Strict mypy is enforced via pyproject.toml [[tool.mypy.overrides]] for:

  • auth.* — passes clean (4/4 files)
  • db.models — passes clean
  • db.engine — passes clean
  • llm.providers.* — passes clean (promoted к strict 2026-04-27 после фикса Mapping для headers и явных kwargs вместо **dict[str, object])
  • config.settings — passes clean 2026-04-27 (Step 6: removed duplicate tenant_admin_email field, renamed shadowed result local in _load_llm_model_prices, narrowed os.getenv("SESSION_SECRET_KEY") with empty default, marked import yaml as type: ignore[import-untyped]).
  • agent.state, agent.prompts, agent.prompt_registry, agent.tools, agent.graph — passes clean 2026-04-30 in focused verification. Step 9 is complete; agent.graph is now part of the strict override scope.
  • api.app — strict-clean in its own mypy invocation with follow_imports=skip.

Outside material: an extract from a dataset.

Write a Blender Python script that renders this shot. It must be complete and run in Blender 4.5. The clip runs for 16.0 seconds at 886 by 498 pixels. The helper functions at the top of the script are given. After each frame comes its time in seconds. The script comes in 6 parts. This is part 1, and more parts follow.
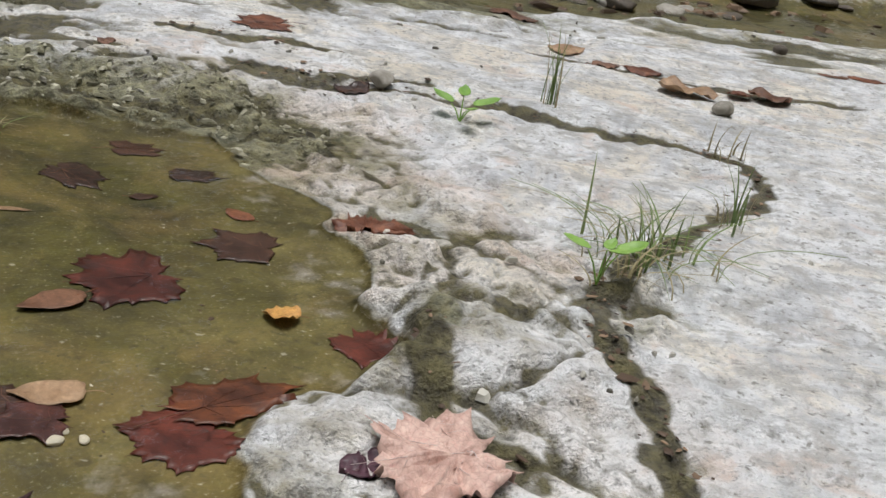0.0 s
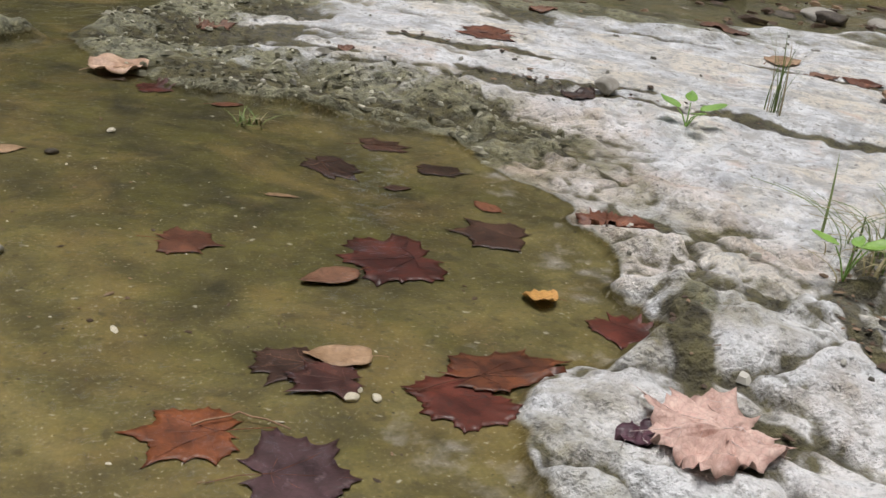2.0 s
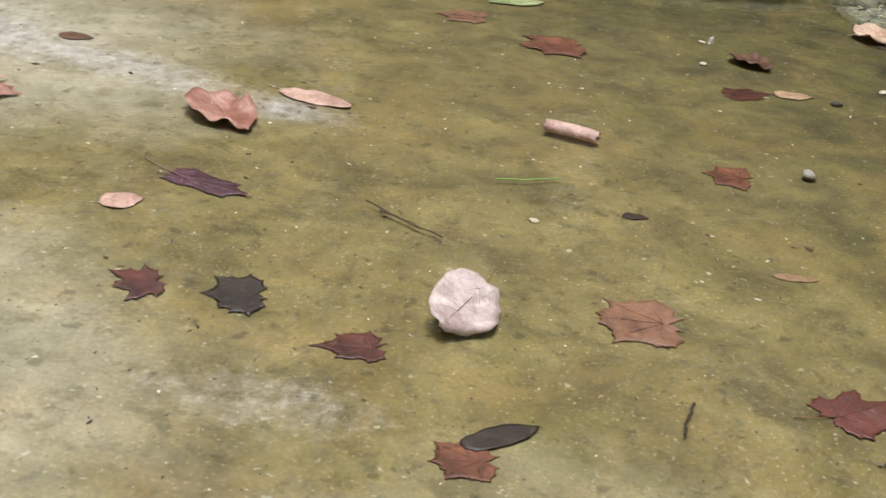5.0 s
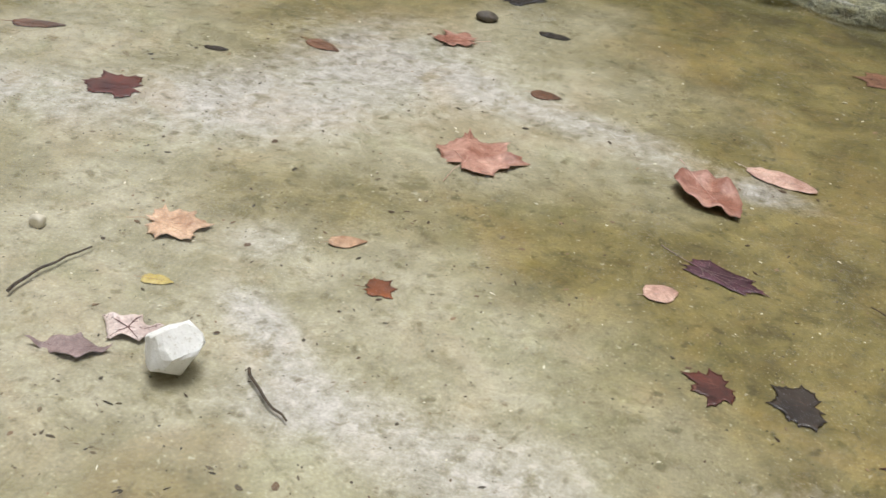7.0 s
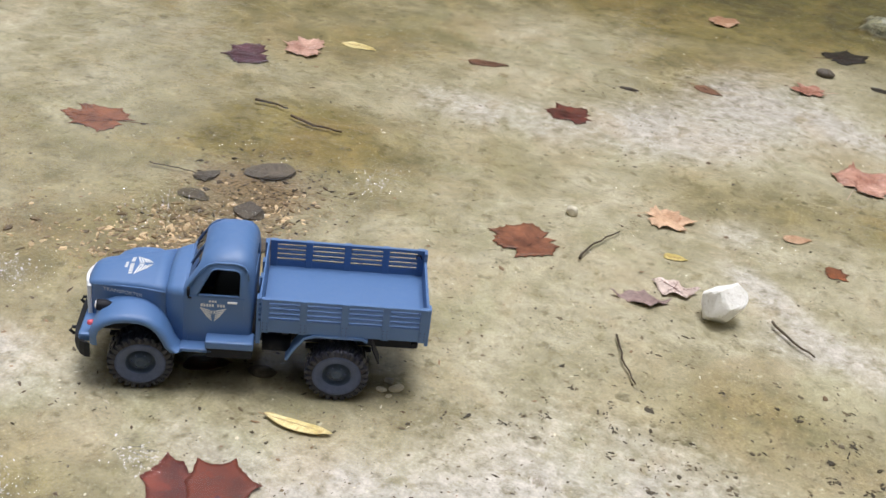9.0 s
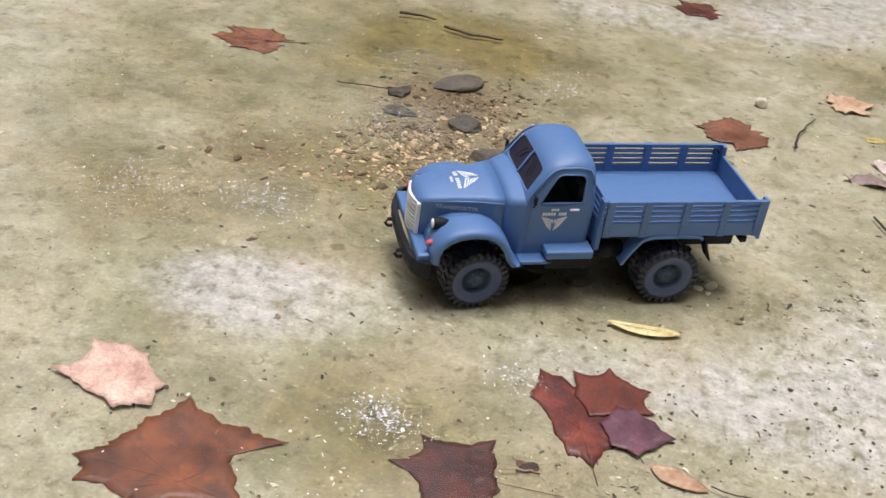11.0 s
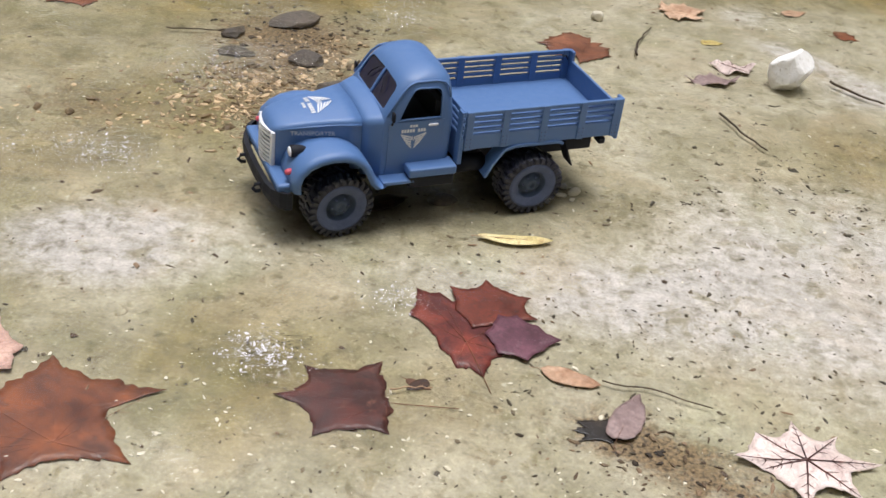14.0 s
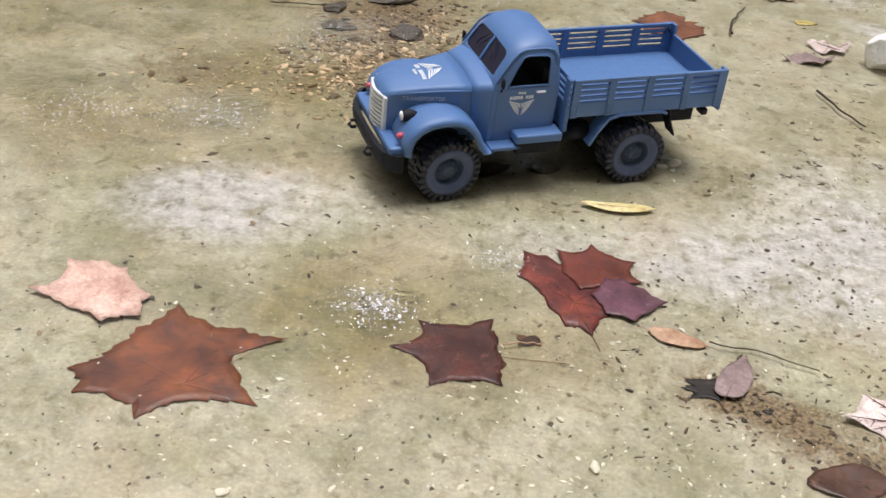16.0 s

CI gate (как gate, не informational): python -m mypy auth db/models.py db/engine.py llm/providers/ config/settings.py agent/state.py agent/prompts.py agent/prompt_registry.py agent/tools.py agent/graph.py --no-incremental --show-error-codes, plus a separate api/app.py mypy invocation. Любой регресс блокирует PR (.github/workflows/ci.yml type-check job).

Historical 2026-04-30 sanity verification on f1e2be0:

  • python -m ruff check api\app.py api agent auth db llm config evaluation scripts tests -> clean.
  • python -m mypy auth db/models.py db/engine.py llm/providers/ config/settings.py agent/state.py agent/prompts.py agent/prompt_registry.py agent/tools.py agent/graph.py --no-incremental --show-error-codes -> 18 source files clean.
  • python -m mypy api\app.py --no-incremental --follow-imports=skip --show-error-codes -> clean.
  • python -m pytest tests -q --ignore=tests/integration --ignore=tests/test_a11y.py -p no:schemathesis -p no:cacheprovider --timeout=60 --basetemp=.tmp\pytest-nonintegration-continuation -> 603 passed, 4 skipped.

What was done in this session (2026-04-26)

  • Audited every root-level Python file and confirmed which ones have package counterparts and which are orphans.
  • Replaced misleading """ingestion/chunking.py / """integrations/bitrix.py / etc. headers with accurate descriptions of the file's actual role.
  • Wrote this DEPRECATIONS.md to capture the migration plan for future sessions. No files were moved or removed in this pass — that work is scoped to dedicated PRs (see Phases 1-5 above).